Updated on 2024-08-16 GMT+08:00

Python Sample Code

Function Description

The IP address and port number of the current active JDBCServer can be obtained by connecting the znode on ZooKeeper and the JDBCServer is connected through PyHive. Thereby, after an active/standby switchover, the new active JDBCServer service can be directly accessed without code modification in the JDBCServer-HA mode.

This function applies only to common clusters (clusters with Kerberos authentication disabled).

Environment Preparation

  1. Install the support environment. (For details, see Spark Application Development Environment.)
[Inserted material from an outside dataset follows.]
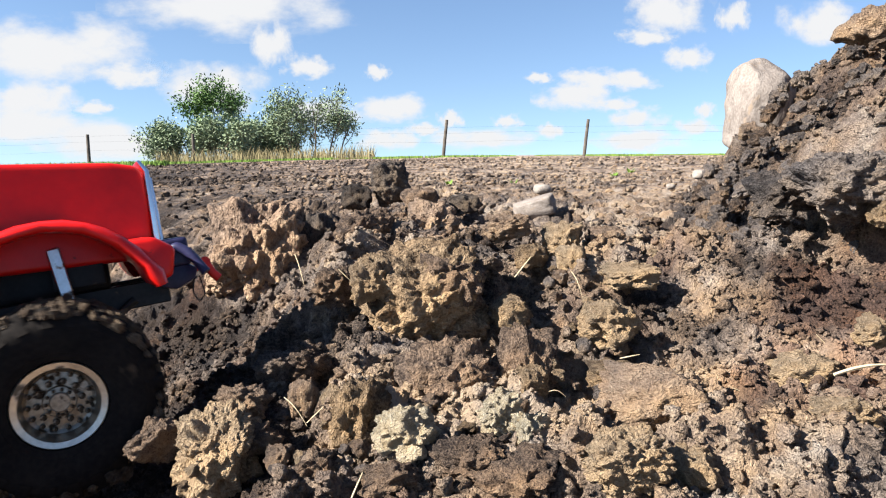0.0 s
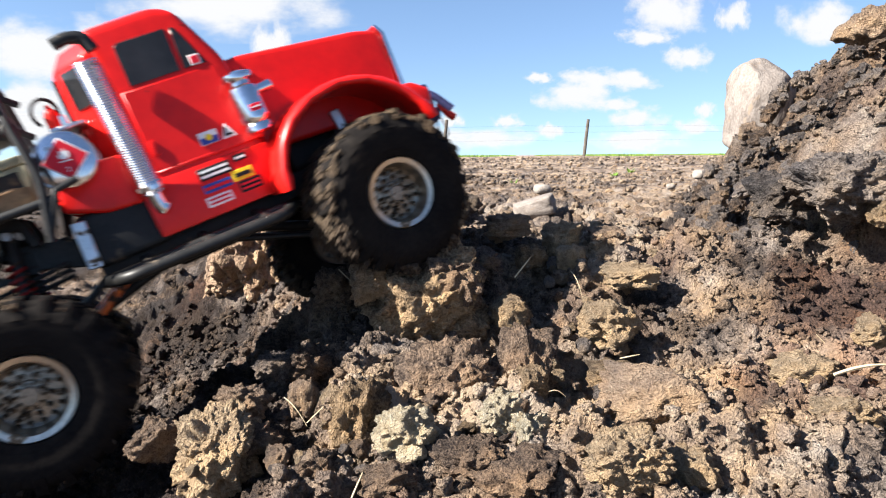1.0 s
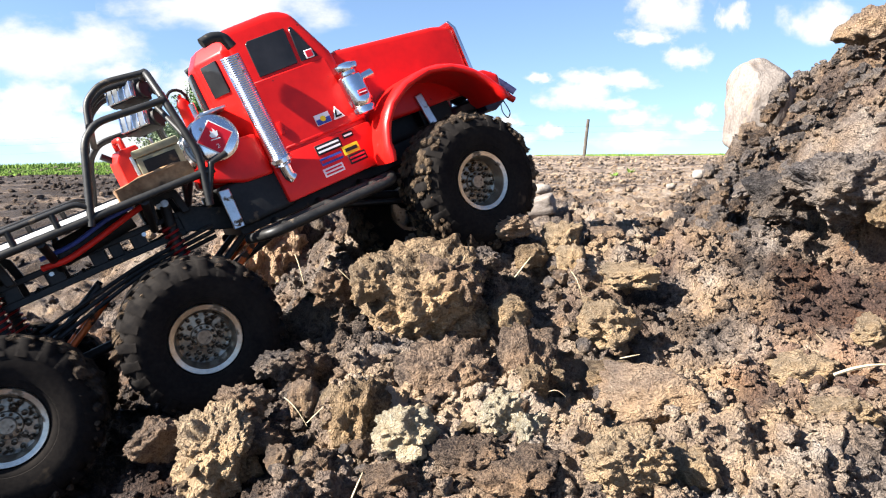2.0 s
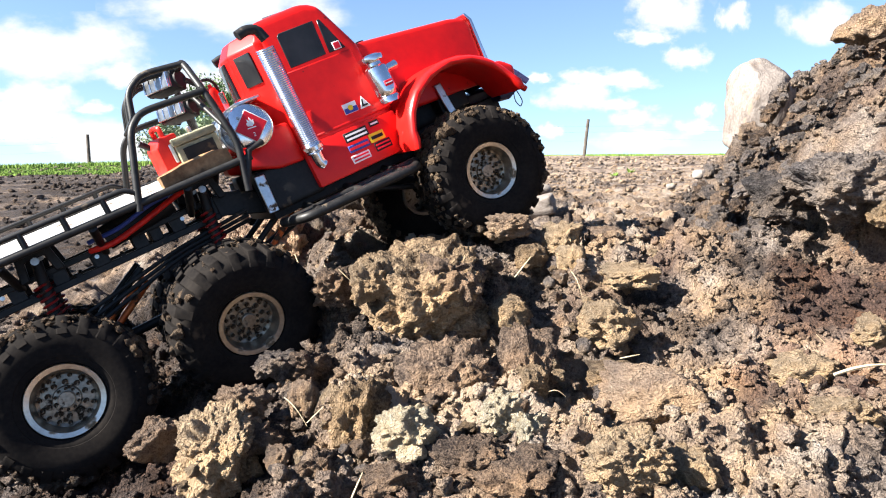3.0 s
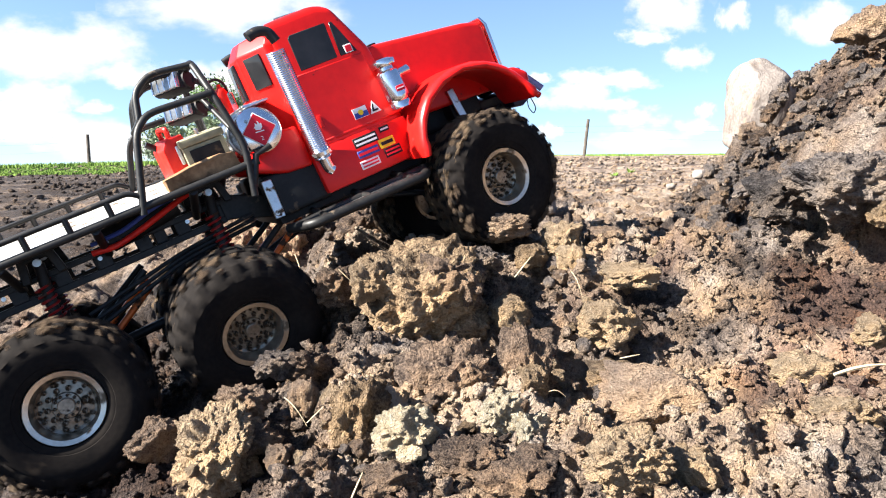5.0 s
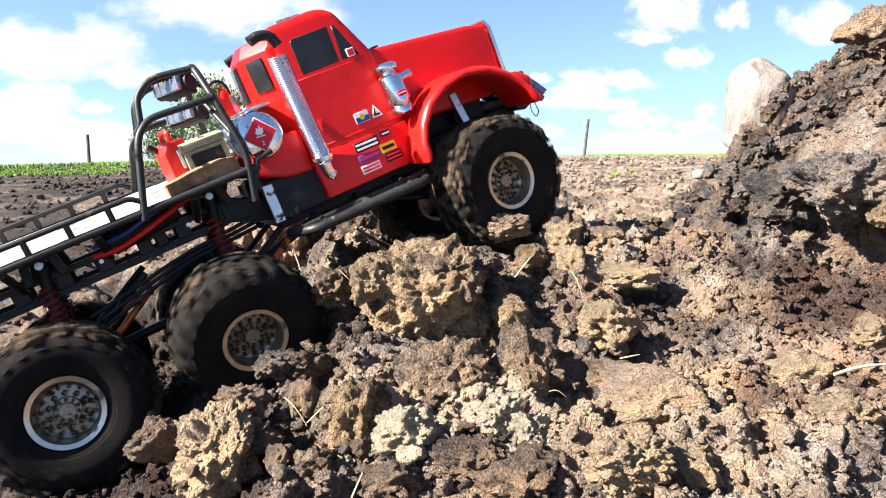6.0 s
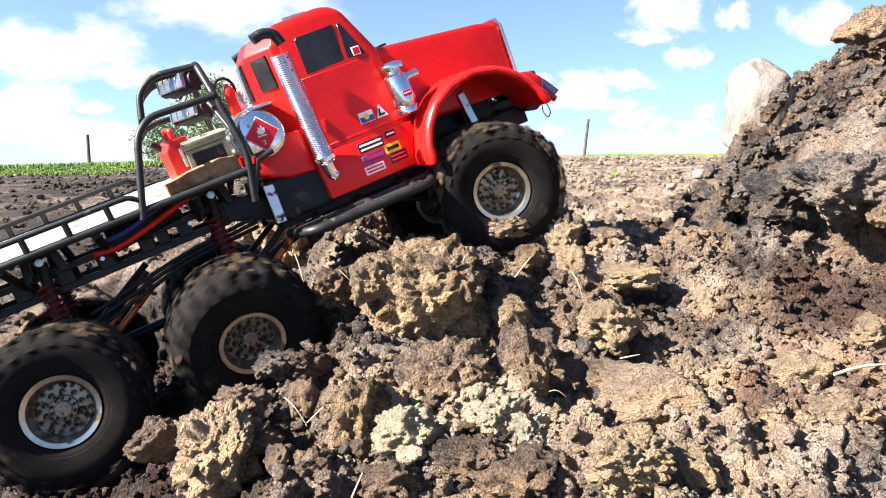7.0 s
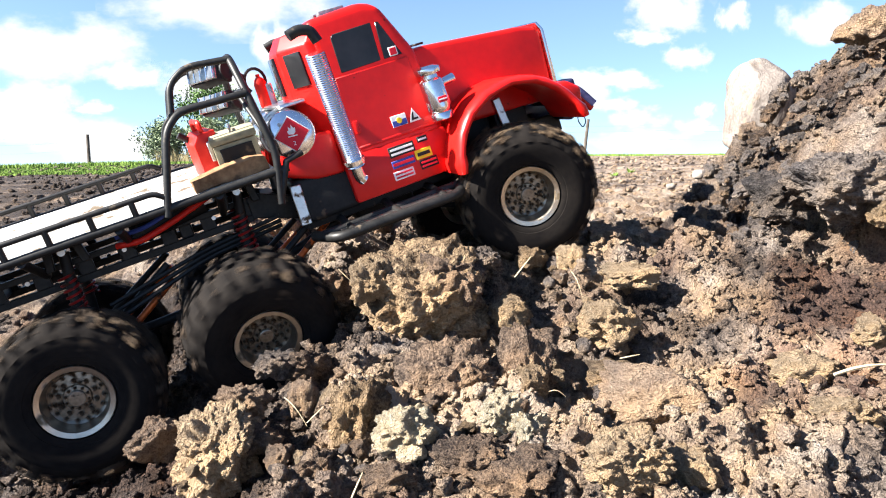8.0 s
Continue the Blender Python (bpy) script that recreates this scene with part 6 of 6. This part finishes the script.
def bed():
    deck = part("deck", box(-0.620, -0.243, -0.104, 0.104, 0.1265, 0.1305, 0.0010, 1), DECK, truck, "white deck plate with dirt and scratches")
    for s in (-1, 1):
        y = s * 0.112
        r = part("side_rail", tube([(-0.640, y, 0.1265), (-0.44, y, 0.1280), (-0.232, y, 0.1285)], 0.0038, 14), BLACK, truck, "worn black tubular side rail")
        part("upper_rail", tube(curve_pts([(-0.640, y, 0.1440), (-0.352, y, 0.1450), (-0.342, y, 0.137)], 0.006), 0.0026, 10), BLACK, r)
        for k in range(8):
            x = -0.372 - k * 0.036
            part("rail_post", tube([(x, y, 0.128), (x, y, 0.144)], 0.0028, 10), BLACK, r)
        for x in (-0.56, -0.47, -0.39, -0.30):
            part("outrigger", tube([(x, y, 0.125), (x, s * 0.034, 0.092)], 0.0040, 10), BLACK, r)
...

    Run the following commands to install the compilation tools:

    yum install cyrus-sasl-devel -y

    yum install gcc-c++ -y

  2. Install the Python modules, including

    SASL, Thrift, Thrift-SASL, and PyHive.

    pip install sasl

    pip install thrift

    pip install thrift-sasl

    pip install PyHive

  3. Install the Python tool for connecting to ZooKeeper.

    pip install kazoo

  4. Obtain related parameters from the MRS cluster.
    • To obtain the IP address and port number of the ZooKeeper:

      View the configuration item spark.deploy.zookeeper.url in the configuration file /opt/client/Spark/spark/conf/hive-site.xml.
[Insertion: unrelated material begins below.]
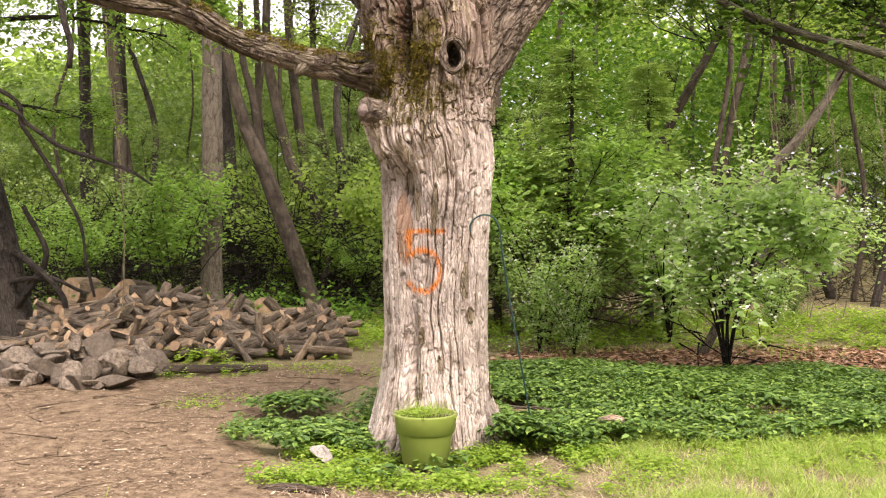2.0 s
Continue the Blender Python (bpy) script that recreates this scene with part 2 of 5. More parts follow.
BARK = bark_material("weathered_bark", (0.026, 0.018, 0.012), (0.118, 0.09, 0.064), (0.27, 0.216, 0.16), lichen=0.15, cracked=0.8)
BARK_BROWN = bark_material("brown_limb_bark", (0.013, 0.009, 0.006), (0.06, 0.044, 0.031), (0.155, 0.118, 0.085), stretch=0.09, lichen=0.2)
BARK_FLAKE = bark_material("bark_flake", (0.057, 0.0399, 0.0226), (0.18, 0.138, 0.0869), (0.342, 0.28, 0.192), lichen=0.1)
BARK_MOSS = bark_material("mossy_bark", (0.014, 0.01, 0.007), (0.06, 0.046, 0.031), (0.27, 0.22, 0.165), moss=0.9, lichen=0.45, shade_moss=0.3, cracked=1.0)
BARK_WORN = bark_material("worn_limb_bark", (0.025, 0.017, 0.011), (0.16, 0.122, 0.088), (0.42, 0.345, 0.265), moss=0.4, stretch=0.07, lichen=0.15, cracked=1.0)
# mossy bark darkened further: the back limb's own shadow is put in the colour
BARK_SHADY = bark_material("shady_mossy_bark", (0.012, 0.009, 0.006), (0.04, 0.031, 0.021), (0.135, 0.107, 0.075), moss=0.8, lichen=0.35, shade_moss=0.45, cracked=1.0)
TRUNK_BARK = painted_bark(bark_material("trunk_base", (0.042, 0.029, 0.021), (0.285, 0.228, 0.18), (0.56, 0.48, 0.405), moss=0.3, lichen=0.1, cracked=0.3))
BARK_DARK = bark_material("dark_bark", (0.018, 0.014, 0.011), (0.042, 0.034, 0.027), (0.08, 0.068, 0.055), lichen=0.1)
BARK_GREY = bark_material("grey_bark", (0.06, 0.048, 0.03344), (0.14, 0.116, 0.08448), (0.22, 0.187, 0.139), lichen=0.2)
BARK_BOUGH = bark_material("greenish_bough_bark", (0.035, 0.032, 0.02), (0.075, 0.07, 0.045), (0.14, 0.13, 0.085), lichen=0.3, plated=False)
DEAD_TWIG = bark_material("dead_twig_bark", (0.07, 0.048, 0.034), (0.16, 0.112, 0.08), (0.27, 0.2, 0.145), plated=False)
BARK_WOODS = bark_material("woodland_bark", (0.027, 0.021, 0.014), (0.066, 0.052, 0.037), (0.125, 0.10, 0.073), lichen=0.25, cracked=0.5)
SHOOT_BARK = bark_material("young_shoot_bark", (0.10, 0.085, 0.05), (0.17, 0.145, 0.09), (0.25, 0.22, 0.14), plated=False)
BARE_WOOD = bark_material("bare_split_wood", (0.07, 0.037, 0.022), (0.24, 0.15, 0.098), (0.50, 0.385, 0.28), stretch=0.03, plated=False)


def darkening_bark(base, top, lo, hi):
    """Tints bark past a height: paints in stains and a limb's backlit darkness."""
    m = base.copy()
    m.name = "dark_limb_bark"
    nt = m.node_tree
    bs = nt.nodes["Principled BSDF"]
    old = bs.inputs["Base Color"].links[0].from_socket
    sep = nt.nodes.new("ShaderNodeSeparateXYZ")
    nt.links.new(coords(nt, "Object"), sep.inputs[0])
    n = math_node(nt, "MULTIPLY", math_node(nt, "SUBTRACT", noise_of(nt, coords(nt, "Object"), 6, 5), 0.5), 1.2)
    nt.links.new(mix(nt, step(nt, math_node(nt, "ADD", sep.outputs[2], n), lo, hi), old, mix(nt, 1.0, old, top, "MULTIPLY")), bs.inputs["Base Color"])
    return m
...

    • To obtain the IP address and port number of the active JDBCServer node stored in the ZooKeeper:

      View the configuration item spark.thriftserver.zookeeper.dir (/thriftserver by default) in the configuration file /opt/client/Spark/spark/conf/hive-site.xml. The IP address and port number of the active JDBCServer node are stored on the znode subnode (active_thriftserver).

Sample Code

from kazoo.client import KazooClient
zk = KazooClient(hosts='ZookeeperHost')
zk.start()
result=zk.get("/thriftserver/active_thriftserver")
result=result[0].decode('utf-8')
JDBCServerHost=result[0].split(":")[0]
JDBCServerPort=result[0].split(":")[1]
from pyhive import hive
conn = hive.Connection(host=JDBCServerHost, port=JDBCServerPort,database='default')
cursor=conn.cursor()
cursor.execute("select * from test")
for result in cursor.fetchall():
    print result

Replace ZookeeperHost with the ZooKeeper IP address and port number obtained in 4.